Raw data ->
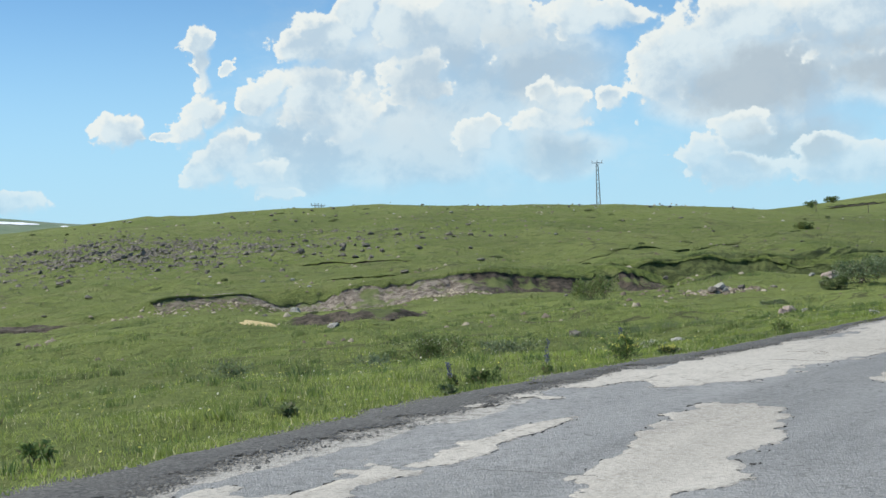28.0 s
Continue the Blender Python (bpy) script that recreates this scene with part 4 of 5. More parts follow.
# single stones along the way
for k, (x, y, w, h) in enumerate([(17.0, 94.4, 0.8, 0.28), (18.9, 106.2, 0.5, 0.24), (23.5, 77.1, 0.38, 0.26), (29.2, 98.6, 0.34, 0.28), (34.5, 73.3, 0.5, 0.3),
                                  (54.05, 153.9, 0.34, 0.2), (56.5, 157.1, 0.36, 0.18), (57.3, 164.3, 0.24, 0.14), (76.9, 178.2, 0.40, 0.36), (96.7, 183.1, 0.28, 0.22),
                                  (20.5, 92.0, 0.3, 0.15), (31.5, 117.5, 0.3, 0.2), (38.6, 171.9, 0.4, 0.2), (37.3, 172.4, 0.45, 0.22), (36.5, 172.9, 0.3, 0.16)]):
    rock(x, y, w, h, M_ROCK, 650 + k, GREY)
for k, (x, y, w, h) in enumerate([(26.5, 86.9, 0.3, 0.2), (17.3, 72.5, 0.5, 0.16), (41.1, 164.6, 0.36, 0.22), (38.1, 172.2, 0.4, 0.2), (46.5, 160.4, 0.26, 0.14), (41.9, 148.2, 0.22, 0.14),
                                  (85.2, 178.3, 0.42, 0.34), (98.7, 188.2, 0.5, 0.12), (76.2, 172.6, 0.42, 0.16), (72.2, 168.2, 0.24, 0.12), (77.75, 168.1, 0.22, 0.1),
                                  (83.3, 175.9, 0.14, 0.07), (83.8, 220.0, 0.6, 0.5), (77.2, 197.0, 0.8, 0.16), (184.0, 235.3, 1.1, 0.45), (197.7, 248.2, 1.0, 0.4), (160.0, 226.0, 0.8, 0.35)]):
    rock(x, y, w, h, M_WHITE, 680 + k, PALE)
for k, (x, y, w, h) in enumerate([(32.8, 117.1, 0.8, 0.28), (32.2, 117.4, 0.5, 0.2), (115.6, 209.5, 1.1, 0.7), (116.8, 210.4, 0.9, 0.6), (114.8, 208.8, 0.7, 0.4)]):
    rock(x, y, w, h, M_PINK, 710 + k, PINK)
# the boulder's shaded right side is put into a darker stone colour
for k, (x, y, w, h, m) in enumerate([(81.80, 175.32, 0.40, 0.42, M_PINK), (81.95, 175.45, 0.34, 0.58, M_PINK), (82.10, 175.3, 0.36, 0.50, M_ROCK)]):
    rock(x, y, w, h, m, 730 + k, "piece of a pinkish boulder whose shaded side is coloured as dark stone", "boulder", "split boulder pieces")
for k, (x, y, w, h) in enumerate([(104.4, 207.0, 0.7, 0.5), (105.2, 207.4, 0.8, 0.6), (105.9, 207.7, 0.7, 0.4), (105.0, 206.7, 0.5, 0.4), (106.5, 207.2, 0.5, 0.35)]):
    rock(x, y, w, h, M_WHITE if k % 2 else M_ROCK, 740 + k, "dumped pale stones in a heap below the bank", "rubble_stone", "heap of rubble")
rock(74.7, 198.8, 1.6, 0.34, M_YELLOW, 745, "flat ochre yellow rock in the green hollow", "ochre_rock", "", "stone")
# boulder field on the hillside
rng = np.random.RandomState(91)
for k in range(224):
    a, r = rng.uniform(0, 6.283), abs(rng.normal()) ** 0.8 * 0.62
    u, w = 21 * r * math.cos(a), 22 * r * math.sin(a)
    x, y = 86 + u * 0.9 + w * 0.3, 283 - u * 0.37 + w * 0.93
    s = rng.uniform(0.25, 0.8)
    rock(x, y, s, s * rng.uniform(0.4, 0.75), M_ROCK, 800 + k, "dark basalt boulder of the hillside boulder field", "boulder", "boulder field", "boulder", 2)
for k in range(70):
    x, y = rng.normal(106, 11), rng.normal(270, 7.0)
    s = rng.uniform(0.25, 0.8)
    rock(x, y, s, s * 0.55, M_ROCK, 1020 + k, "dark basalt boulder of the hillside boulder field", "boulder", "boulder field", "boulder", 2)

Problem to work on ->
Write the listing out a second time exactly, dropping all images.

Output for this task ->
28.0 s
Continue the Blender Python (bpy) script that recreates this scene with part 4 of 5. More parts follow.
# single stones along the way
for k, (x, y, w, h) in enumerate([(17.0, 94.4, 0.8, 0.28), (18.9, 106.2, 0.5, 0.24), (23.5, 77.1, 0.38, 0.26), (29.2, 98.6, 0.34, 0.28), (34.5, 73.3, 0.5, 0.3),
                                  (54.05, 153.9, 0.34, 0.2), (56.5, 157.1, 0.36, 0.18), (57.3, 164.3, 0.24, 0.14), (76.9, 178.2, 0.40, 0.36), (96.7, 183.1, 0.28, 0.22),
                                  (20.5, 92.0, 0.3, 0.15), (31.5, 117.5, 0.3, 0.2), (38.6, 171.9, 0.4, 0.2), (37.3, 172.4, 0.45, 0.22), (36.5, 172.9, 0.3, 0.16)]):
    rock(x, y, w, h, M_ROCK, 650 + k, GREY)
for k, (x, y, w, h) in enumerate([(26.5, 86.9, 0.3, 0.2), (17.3, 72.5, 0.5, 0.16), (41.1, 164.6, 0.36, 0.22), (38.1, 172.2, 0.4, 0.2), (46.5, 160.4, 0.26, 0.14), (41.9, 148.2, 0.22, 0.14),
                                  (85.2, 178.3, 0.42, 0.34), (98.7, 188.2, 0.5, 0.12), (76.2, 172.6, 0.42, 0.16), (72.2, 168.2, 0.24, 0.12), (77.75, 168.1, 0.22, 0.1),
                                  (83.3, 175.9, 0.14, 0.07), (83.8, 220.0, 0.6, 0.5), (77.2, 197.0, 0.8, 0.16), (184.0, 235.3, 1.1, 0.45), (197.7, 248.2, 1.0, 0.4), (160.0, 226.0, 0.8, 0.35)]):
    rock(x, y, w, h, M_WHITE, 680 + k, PALE)
for k, (x, y, w, h) in enumerate([(32.8, 117.1, 0.8, 0.28), (32.2, 117.4, 0.5, 0.2), (115.6, 209.5, 1.1, 0.7), (116.8, 210.4, 0.9, 0.6), (114.8, 208.8, 0.7, 0.4)]):
    rock(x, y, w, h, M_PINK, 710 + k, PINK)
# the boulder's shaded right side is put into a darker stone colour
for k, (x, y, w, h, m) in enumerate([(81.80, 175.32, 0.40, 0.42, M_PINK), (81.95, 175.45, 0.34, 0.58, M_PINK), (82.10, 175.3, 0.36, 0.50, M_ROCK)]):
    rock(x, y, w, h, m, 730 + k, "piece of a pinkish boulder whose shaded side is coloured as dark stone", "boulder", "split boulder pieces")
for k, (x, y, w, h) in enumerate([(104.4, 207.0, 0.7, 0.5), (105.2, 207.4, 0.8, 0.6), (105.9, 207.7, 0.7, 0.4), (105.0, 206.7, 0.5, 0.4), (106.5, 207.2, 0.5, 0.35)]):
    rock(x, y, w, h, M_WHITE if k % 2 else M_ROCK, 740 + k, "dumped pale stones in a heap below the bank", "rubble_stone", "heap of rubble")
rock(74.7, 198.8, 1.6, 0.34, M_YELLOW, 745, "flat ochre yellow rock in the green hollow", "ochre_rock", "", "stone")
# boulder field on the hillside
rng = np.random.RandomState(91)
for k in range(224):
    a, r = rng.uniform(0, 6.283), abs(rng.normal()) ** 0.8 * 0.62
    u, w = 21 * r * math.cos(a), 22 * r * math.sin(a)
    x, y = 86 + u * 0.9 + w * 0.3, 283 - u * 0.37 + w * 0.93
    s = rng.uniform(0.25, 0.8)
    rock(x, y, s, s * rng.uniform(0.4, 0.75), M_ROCK, 800 + k, "dark basalt boulder of the hillside boulder field", "boulder", "boulder field", "boulder", 2)
for k in range(70):
    x, y = rng.normal(106, 11), rng.normal(270, 7.0)
    s = rng.uniform(0.25, 0.8)
    rock(x, y, s, s * 0.55, M_ROCK, 1020 + k, "dark basalt boulder of the hillside boulder field", "boulder", "boulder field", "boulder", 2)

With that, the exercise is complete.